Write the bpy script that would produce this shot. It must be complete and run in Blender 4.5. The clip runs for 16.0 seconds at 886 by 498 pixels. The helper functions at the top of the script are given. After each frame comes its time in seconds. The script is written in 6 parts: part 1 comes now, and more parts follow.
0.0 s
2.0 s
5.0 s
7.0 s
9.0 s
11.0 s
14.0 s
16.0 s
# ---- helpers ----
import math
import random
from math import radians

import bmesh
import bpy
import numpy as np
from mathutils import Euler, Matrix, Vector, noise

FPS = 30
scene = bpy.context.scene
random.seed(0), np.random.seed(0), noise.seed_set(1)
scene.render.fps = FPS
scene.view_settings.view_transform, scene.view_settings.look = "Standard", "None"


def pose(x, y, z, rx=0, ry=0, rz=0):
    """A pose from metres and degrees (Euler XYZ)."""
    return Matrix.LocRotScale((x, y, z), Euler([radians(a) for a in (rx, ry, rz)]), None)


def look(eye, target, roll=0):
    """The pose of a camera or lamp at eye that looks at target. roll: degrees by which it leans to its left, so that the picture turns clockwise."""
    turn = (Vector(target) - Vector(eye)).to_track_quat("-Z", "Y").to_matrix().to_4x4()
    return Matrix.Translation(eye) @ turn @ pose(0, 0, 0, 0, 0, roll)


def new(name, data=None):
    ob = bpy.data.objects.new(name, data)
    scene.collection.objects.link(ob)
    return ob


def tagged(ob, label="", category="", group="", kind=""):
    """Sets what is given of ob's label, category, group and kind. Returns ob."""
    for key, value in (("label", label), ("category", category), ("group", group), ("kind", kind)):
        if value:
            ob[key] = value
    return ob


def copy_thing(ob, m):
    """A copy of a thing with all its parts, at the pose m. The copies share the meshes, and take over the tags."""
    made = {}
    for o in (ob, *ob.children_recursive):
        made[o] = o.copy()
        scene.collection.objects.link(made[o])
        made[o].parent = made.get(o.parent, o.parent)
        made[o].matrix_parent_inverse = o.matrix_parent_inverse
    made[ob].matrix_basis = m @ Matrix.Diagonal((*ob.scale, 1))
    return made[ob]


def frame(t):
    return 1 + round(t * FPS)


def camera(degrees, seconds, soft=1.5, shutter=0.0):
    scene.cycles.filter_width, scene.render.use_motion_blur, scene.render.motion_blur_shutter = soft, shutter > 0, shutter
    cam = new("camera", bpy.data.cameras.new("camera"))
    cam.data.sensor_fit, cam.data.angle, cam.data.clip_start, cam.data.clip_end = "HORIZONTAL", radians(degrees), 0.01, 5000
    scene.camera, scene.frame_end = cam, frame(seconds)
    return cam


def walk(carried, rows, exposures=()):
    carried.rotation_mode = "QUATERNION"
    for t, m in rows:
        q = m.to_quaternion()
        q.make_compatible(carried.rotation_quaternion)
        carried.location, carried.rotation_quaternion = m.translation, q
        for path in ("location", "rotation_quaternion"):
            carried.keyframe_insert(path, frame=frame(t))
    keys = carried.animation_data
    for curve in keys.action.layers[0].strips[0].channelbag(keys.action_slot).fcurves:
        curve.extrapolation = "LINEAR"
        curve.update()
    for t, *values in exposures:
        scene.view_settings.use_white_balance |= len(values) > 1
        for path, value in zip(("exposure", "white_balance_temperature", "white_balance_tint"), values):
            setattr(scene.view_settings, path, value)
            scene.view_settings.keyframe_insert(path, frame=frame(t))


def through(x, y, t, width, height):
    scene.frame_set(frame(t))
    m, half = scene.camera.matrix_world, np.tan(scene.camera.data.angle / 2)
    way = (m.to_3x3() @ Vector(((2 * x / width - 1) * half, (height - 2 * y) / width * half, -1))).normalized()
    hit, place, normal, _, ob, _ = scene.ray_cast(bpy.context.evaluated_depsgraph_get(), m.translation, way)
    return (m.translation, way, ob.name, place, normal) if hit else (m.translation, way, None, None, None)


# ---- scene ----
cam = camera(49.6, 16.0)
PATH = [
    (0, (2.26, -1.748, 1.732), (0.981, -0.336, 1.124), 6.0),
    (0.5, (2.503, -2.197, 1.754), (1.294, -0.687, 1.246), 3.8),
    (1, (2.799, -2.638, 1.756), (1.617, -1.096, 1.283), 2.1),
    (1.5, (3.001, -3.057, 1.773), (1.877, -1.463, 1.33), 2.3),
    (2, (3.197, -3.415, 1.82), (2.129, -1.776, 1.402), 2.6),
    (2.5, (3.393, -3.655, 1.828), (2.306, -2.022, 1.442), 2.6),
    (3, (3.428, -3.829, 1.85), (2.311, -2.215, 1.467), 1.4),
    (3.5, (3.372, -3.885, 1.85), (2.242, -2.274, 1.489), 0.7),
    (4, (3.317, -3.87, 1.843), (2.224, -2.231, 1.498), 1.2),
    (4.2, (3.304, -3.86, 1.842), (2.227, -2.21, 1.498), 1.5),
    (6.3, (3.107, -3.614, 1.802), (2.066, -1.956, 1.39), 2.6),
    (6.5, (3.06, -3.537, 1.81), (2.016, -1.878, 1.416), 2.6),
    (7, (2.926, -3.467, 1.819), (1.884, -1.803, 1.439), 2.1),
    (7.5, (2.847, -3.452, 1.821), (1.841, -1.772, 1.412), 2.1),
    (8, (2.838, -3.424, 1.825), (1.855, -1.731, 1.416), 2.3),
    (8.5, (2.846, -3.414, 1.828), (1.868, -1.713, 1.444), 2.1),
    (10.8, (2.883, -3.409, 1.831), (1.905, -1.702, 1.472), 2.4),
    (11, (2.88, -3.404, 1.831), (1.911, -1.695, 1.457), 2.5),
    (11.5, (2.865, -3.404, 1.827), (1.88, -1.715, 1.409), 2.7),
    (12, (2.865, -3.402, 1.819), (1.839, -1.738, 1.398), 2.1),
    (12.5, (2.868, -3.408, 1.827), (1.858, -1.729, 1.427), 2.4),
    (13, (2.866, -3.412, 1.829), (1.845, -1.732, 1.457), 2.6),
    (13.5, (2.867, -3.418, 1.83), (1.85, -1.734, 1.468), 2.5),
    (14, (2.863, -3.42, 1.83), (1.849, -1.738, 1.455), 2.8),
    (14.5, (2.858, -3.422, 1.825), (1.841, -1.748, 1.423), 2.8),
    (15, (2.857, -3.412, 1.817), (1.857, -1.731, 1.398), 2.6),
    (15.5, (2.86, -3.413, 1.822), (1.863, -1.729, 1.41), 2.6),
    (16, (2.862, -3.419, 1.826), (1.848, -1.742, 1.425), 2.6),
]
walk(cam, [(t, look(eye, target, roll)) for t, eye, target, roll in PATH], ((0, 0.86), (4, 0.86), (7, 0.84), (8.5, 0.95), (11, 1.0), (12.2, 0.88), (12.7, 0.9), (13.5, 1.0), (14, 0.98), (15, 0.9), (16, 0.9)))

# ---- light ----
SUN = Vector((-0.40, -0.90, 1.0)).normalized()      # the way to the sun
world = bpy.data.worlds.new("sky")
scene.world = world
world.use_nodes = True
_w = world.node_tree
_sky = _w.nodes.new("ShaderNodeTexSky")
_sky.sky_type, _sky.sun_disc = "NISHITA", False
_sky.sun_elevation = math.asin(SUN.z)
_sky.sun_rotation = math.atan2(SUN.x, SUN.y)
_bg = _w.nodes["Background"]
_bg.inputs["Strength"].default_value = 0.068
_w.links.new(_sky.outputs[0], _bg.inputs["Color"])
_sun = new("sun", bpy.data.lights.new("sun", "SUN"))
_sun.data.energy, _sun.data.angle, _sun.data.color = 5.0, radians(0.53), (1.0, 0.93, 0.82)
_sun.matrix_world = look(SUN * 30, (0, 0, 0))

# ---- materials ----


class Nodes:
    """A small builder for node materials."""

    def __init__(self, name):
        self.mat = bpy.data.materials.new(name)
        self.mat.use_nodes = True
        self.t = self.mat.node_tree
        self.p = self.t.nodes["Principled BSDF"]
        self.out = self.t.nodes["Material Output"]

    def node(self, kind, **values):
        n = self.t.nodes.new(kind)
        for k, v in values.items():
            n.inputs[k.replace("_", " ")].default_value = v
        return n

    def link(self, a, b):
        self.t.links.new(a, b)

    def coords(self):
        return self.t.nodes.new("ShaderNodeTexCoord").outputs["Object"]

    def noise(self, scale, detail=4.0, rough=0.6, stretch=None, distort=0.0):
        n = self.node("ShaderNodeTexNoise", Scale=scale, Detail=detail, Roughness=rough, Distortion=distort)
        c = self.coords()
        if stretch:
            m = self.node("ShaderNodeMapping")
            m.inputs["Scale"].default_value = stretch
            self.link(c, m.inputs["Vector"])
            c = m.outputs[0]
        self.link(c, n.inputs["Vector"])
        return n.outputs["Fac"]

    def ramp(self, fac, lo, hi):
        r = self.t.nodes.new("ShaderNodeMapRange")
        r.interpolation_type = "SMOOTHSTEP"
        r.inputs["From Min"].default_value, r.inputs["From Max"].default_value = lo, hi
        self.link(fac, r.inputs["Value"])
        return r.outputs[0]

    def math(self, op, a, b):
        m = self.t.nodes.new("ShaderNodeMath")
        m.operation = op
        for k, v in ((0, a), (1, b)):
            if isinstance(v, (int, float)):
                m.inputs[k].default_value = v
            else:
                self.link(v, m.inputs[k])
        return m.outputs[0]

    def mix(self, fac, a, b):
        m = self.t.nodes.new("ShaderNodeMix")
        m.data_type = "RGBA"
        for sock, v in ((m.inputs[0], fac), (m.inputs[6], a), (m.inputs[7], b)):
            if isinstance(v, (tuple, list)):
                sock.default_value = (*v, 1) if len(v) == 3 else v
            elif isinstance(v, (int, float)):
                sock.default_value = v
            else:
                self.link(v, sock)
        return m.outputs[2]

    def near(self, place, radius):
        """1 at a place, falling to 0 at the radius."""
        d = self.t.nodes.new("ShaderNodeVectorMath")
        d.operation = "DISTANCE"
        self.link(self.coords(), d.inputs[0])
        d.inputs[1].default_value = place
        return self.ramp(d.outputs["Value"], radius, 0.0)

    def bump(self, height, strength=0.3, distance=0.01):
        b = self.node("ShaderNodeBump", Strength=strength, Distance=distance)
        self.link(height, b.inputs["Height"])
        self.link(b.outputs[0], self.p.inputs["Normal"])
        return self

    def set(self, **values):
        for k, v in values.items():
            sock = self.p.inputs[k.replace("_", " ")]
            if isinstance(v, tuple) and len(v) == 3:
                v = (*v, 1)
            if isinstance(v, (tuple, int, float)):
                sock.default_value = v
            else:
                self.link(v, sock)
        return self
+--
Task prompt:
Only a number is wanted: how many lines contain the word "location"?

Task solution:
2